▸ Raw records
◇ ◇ ◇ ◇ ◇

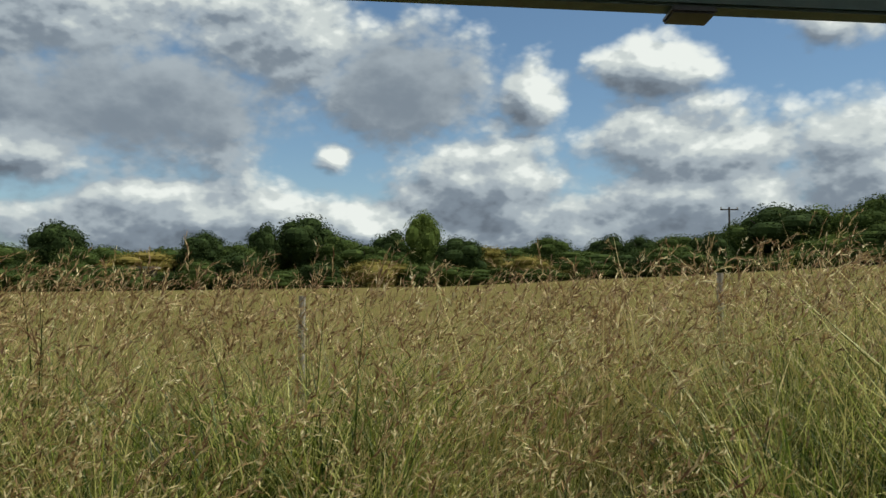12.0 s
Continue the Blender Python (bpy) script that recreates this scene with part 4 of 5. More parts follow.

◇ ◇ ◇ ◇ ◇

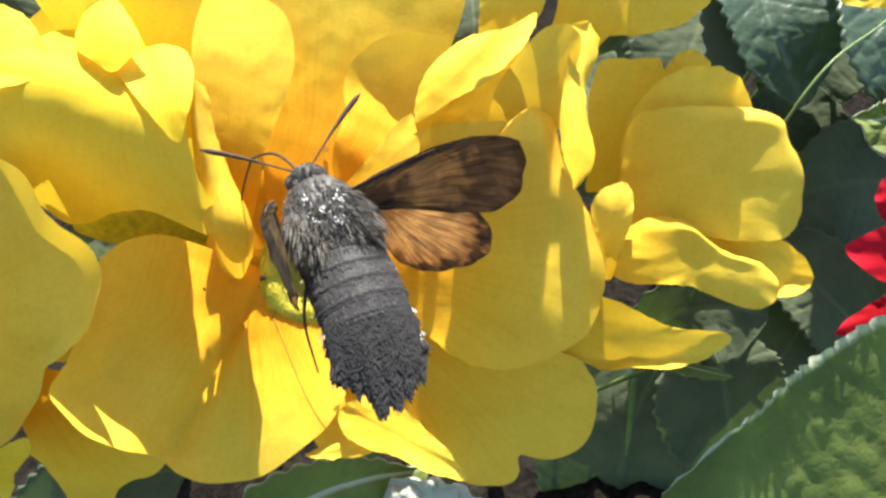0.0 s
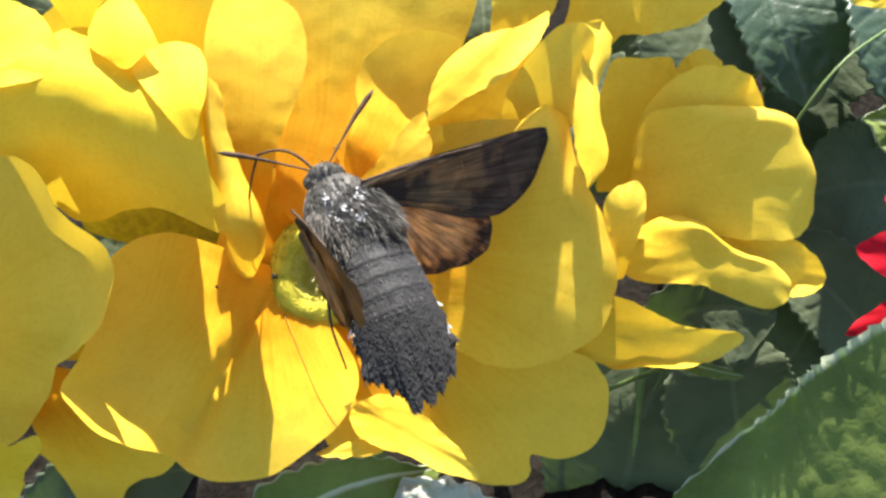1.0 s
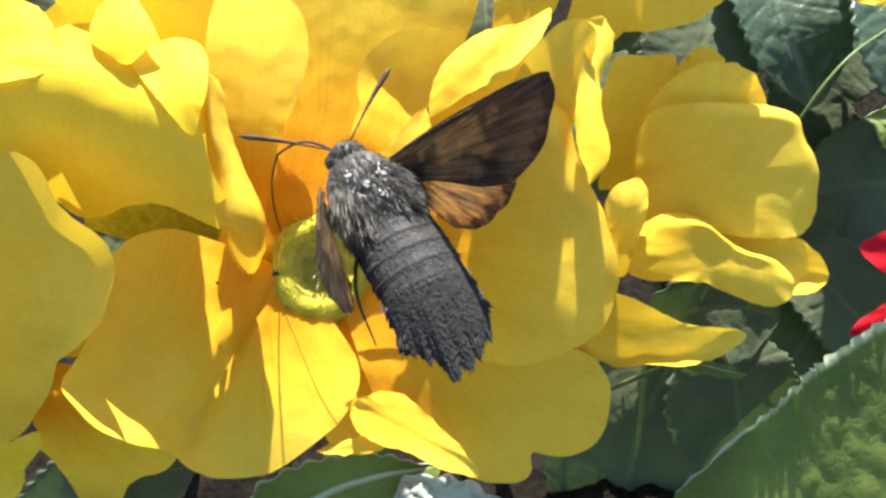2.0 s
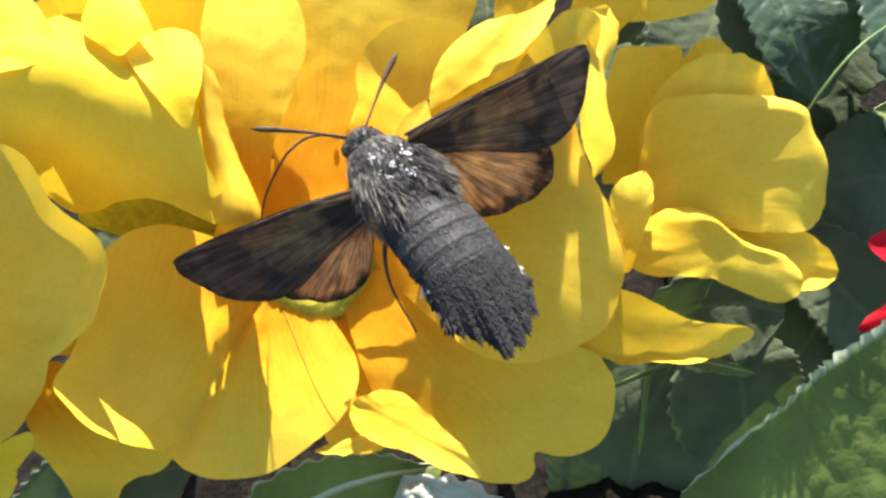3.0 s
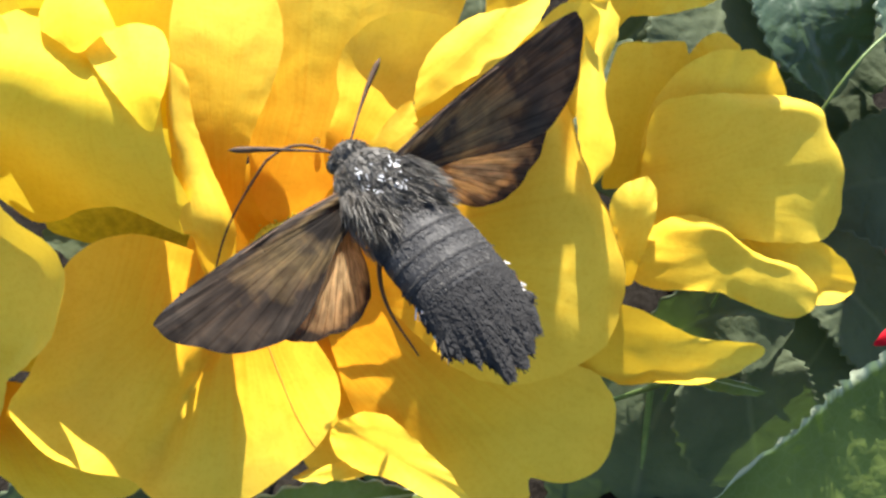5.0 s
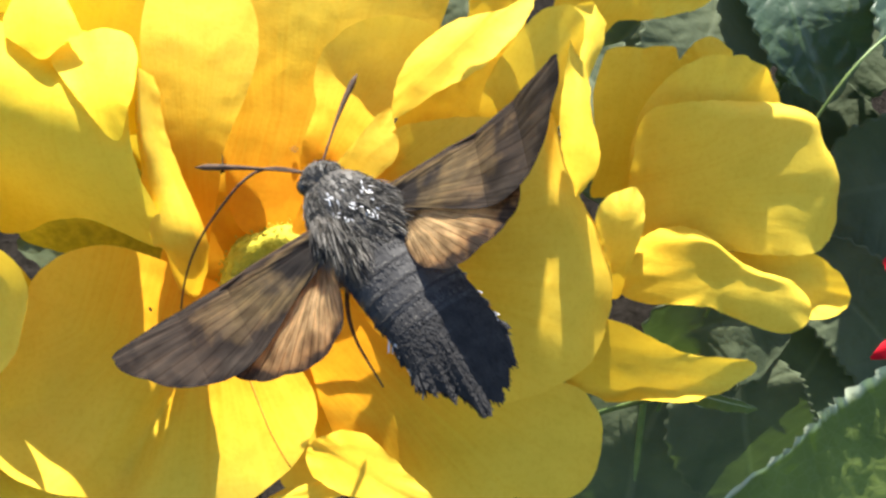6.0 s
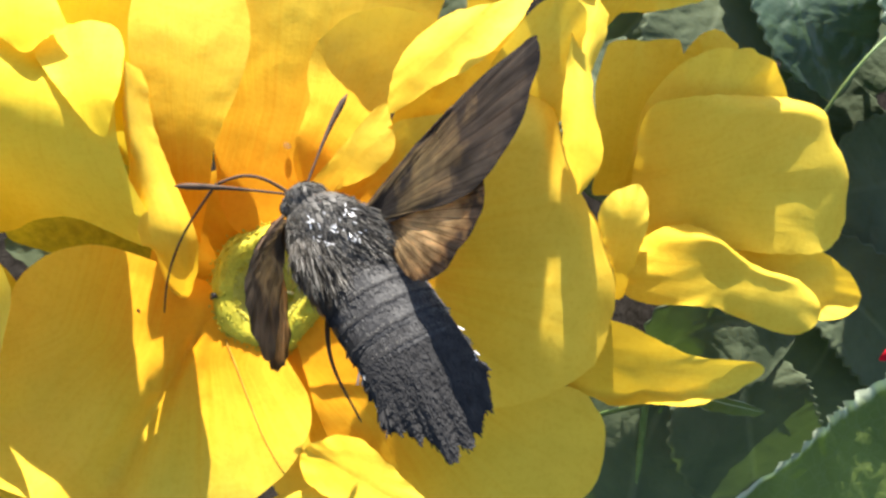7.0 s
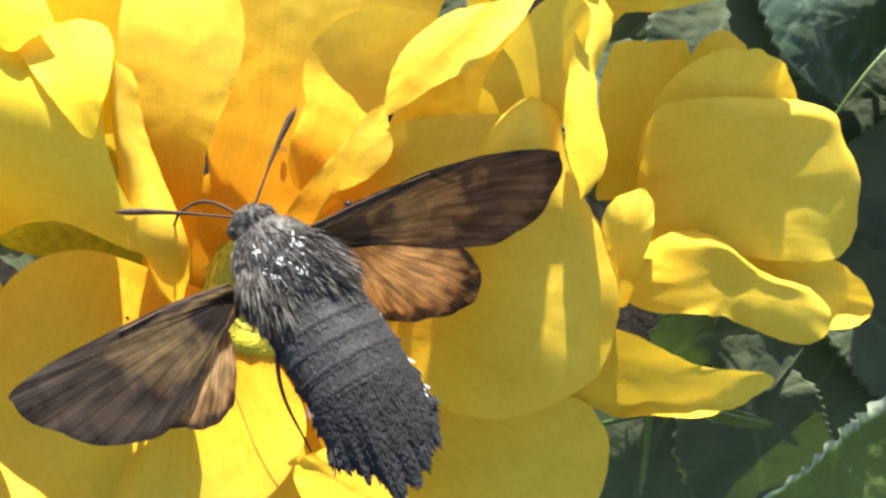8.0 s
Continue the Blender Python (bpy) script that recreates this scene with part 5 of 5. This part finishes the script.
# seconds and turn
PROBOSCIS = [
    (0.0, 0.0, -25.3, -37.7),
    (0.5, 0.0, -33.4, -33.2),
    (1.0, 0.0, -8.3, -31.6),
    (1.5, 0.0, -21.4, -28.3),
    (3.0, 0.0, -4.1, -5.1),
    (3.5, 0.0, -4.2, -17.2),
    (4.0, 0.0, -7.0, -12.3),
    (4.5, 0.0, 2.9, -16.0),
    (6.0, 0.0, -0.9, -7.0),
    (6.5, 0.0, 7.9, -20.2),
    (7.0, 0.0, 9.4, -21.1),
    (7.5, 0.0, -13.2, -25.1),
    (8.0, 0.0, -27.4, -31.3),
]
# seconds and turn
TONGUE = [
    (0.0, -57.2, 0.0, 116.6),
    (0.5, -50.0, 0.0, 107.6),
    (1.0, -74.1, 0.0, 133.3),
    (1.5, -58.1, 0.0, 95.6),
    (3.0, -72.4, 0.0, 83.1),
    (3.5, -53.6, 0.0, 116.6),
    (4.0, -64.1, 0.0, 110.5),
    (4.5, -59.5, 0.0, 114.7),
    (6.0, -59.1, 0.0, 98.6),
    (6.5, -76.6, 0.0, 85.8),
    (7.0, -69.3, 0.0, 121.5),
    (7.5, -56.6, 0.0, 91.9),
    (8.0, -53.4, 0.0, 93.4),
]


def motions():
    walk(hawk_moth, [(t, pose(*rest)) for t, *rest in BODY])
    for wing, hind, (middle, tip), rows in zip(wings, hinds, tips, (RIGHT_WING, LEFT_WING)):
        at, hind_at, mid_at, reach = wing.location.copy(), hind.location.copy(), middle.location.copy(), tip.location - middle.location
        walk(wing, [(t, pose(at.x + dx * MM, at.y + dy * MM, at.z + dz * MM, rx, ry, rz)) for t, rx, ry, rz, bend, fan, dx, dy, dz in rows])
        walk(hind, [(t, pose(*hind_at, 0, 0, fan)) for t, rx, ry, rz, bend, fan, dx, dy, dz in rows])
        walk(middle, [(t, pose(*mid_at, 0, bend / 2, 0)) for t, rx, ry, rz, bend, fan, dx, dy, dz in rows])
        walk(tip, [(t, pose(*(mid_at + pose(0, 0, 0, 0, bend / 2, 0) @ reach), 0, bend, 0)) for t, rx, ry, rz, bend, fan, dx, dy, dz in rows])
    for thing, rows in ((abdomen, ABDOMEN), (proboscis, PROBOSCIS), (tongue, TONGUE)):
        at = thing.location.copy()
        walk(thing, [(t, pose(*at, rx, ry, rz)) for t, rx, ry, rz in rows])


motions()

◇ ◇ ◇ ◇ ◇

▸ Exercise requirements
From the entries above, extract each line containing "with".

▸ Correct result
Continue the Blender Python (bpy) script that recreates this scene with part 4 of 5. More parts follow.
Continue the Blender Python (bpy) script that recreates this scene with part 5 of 5. This part finishes the script.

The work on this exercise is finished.